Kal made it to Ben’s mansion five minutes later, a mere fifteen minutes since she had turned the tables on Cassava and freed the dragon. She could see that the lights were on inside, despite it still being early afternoon. As she ran breathlessly up the gravel drive, she could also make out the silhouettes of Ben’s guests behind the ground floor windows. There was no sign of the Senate Guard who were supposed to be on duty outside. Kal picked up her pace—
—and was stopped suddenly in her tracks as a blinding yellow light flashed from behind every window. For a split second the silhouettes inside were picked out in sharp contrast, before fragmenting into thousands of pieces as all the glass windows shattered.
Then the mansion exploded with an deafening
BOOOOM
, and Kal barely had time to drop to the ground before chunks of stone and marble began to rain down on top of her.
V.iv
Tumbling Dice
Ben!
Kal’s shock lasted mere moments, before avenging fury took its place. She brought all of her anger to the aid of her muscles, and heaved away the splintered wooden beam that had her pinned to the ground. Masonry and smashed furniture fell away as Kal stood up in a cloud of dust.
She had been transported to another world; instead of the sunlit tranquillity of the previous day, the peak of Arcus Hill was now a vision of hell. Roiling black clouds hung so low they were almost within reach. Rising plumes of dust and smoke obscured the horizon, and scattered flames played freely among the grey rubble that lay everywhere. There was nothing human, nothing recognisably man-made, within sight.
Kal cringed as a zigzagging bolt of lightning flashed through the sky, revealing the nearby bulk of the Basilica as it grounded itself on the spire of the dome. Kal knew that the thunder would follow, but even so it still made her quail as it echoed all around. She felt it rattle her bones.
What had happened here to turn her world upside down? An accident? Nim had mentioned that she had been storing explosives at the mansion. But Nim was far too professional to be careless. Someone else must have seen an opportunity to wreak havoc. Kal had foreseen death today, but not on this scale.

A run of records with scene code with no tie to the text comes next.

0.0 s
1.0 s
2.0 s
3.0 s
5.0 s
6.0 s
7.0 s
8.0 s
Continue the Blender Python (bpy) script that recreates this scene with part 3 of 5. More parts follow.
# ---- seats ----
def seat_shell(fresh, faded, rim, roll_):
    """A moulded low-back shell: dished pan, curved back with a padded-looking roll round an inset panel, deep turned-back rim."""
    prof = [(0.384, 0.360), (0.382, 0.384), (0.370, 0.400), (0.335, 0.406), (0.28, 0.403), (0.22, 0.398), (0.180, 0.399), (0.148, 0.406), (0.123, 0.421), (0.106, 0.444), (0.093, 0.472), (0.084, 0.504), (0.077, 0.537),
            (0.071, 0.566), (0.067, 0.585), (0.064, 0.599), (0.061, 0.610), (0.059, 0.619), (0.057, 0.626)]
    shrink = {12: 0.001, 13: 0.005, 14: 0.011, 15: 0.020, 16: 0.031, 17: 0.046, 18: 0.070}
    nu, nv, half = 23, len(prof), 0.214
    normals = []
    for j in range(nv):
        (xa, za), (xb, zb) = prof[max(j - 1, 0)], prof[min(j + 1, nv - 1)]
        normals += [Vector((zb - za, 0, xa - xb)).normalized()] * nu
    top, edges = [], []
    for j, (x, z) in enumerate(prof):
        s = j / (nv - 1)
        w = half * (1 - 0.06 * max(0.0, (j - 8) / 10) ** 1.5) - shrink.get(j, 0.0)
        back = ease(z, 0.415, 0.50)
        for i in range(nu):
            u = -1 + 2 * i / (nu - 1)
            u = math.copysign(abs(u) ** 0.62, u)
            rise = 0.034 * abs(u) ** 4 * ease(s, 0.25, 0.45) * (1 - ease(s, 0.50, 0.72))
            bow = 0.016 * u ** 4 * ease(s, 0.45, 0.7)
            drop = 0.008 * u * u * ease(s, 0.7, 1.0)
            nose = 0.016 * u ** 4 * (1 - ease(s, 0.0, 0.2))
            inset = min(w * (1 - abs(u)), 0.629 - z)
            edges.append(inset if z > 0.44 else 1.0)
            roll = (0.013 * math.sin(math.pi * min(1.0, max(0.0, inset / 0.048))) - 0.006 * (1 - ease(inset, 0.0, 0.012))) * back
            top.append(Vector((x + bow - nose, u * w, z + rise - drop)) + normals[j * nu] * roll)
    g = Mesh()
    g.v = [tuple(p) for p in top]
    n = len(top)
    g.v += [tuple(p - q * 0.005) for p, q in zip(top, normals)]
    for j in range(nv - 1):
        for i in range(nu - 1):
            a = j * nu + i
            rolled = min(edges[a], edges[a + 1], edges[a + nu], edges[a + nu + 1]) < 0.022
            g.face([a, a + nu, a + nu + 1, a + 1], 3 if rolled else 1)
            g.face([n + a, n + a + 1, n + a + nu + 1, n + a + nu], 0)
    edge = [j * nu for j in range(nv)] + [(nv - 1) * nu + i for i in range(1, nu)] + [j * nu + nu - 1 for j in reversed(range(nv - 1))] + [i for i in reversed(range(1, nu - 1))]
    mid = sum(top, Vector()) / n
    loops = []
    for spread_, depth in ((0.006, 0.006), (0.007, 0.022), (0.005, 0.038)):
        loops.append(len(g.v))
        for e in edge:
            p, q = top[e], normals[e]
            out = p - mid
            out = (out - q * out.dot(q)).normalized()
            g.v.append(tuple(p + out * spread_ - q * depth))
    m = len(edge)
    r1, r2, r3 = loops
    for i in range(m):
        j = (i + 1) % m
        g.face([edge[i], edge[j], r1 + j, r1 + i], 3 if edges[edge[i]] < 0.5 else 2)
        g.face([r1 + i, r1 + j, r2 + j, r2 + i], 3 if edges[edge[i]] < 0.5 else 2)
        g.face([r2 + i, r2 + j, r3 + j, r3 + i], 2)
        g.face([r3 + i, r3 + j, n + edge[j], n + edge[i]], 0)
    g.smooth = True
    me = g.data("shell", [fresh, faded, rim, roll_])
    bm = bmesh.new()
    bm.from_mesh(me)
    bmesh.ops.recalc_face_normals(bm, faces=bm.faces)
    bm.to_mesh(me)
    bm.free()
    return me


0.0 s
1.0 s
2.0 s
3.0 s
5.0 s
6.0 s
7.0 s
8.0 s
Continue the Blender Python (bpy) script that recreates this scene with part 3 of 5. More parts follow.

She started to pick her way through the remains of the mansion. Kal had wanted the explosives for an expedition she planned to lead into the caves below the city. Well, that looked like it was going to be a one-woman expedition now. But at least she no longer needed the explosives: she had picked up something in town today that she hoped would allow her to access the mysterious door deep underground that bore the mark of Feron Firehand.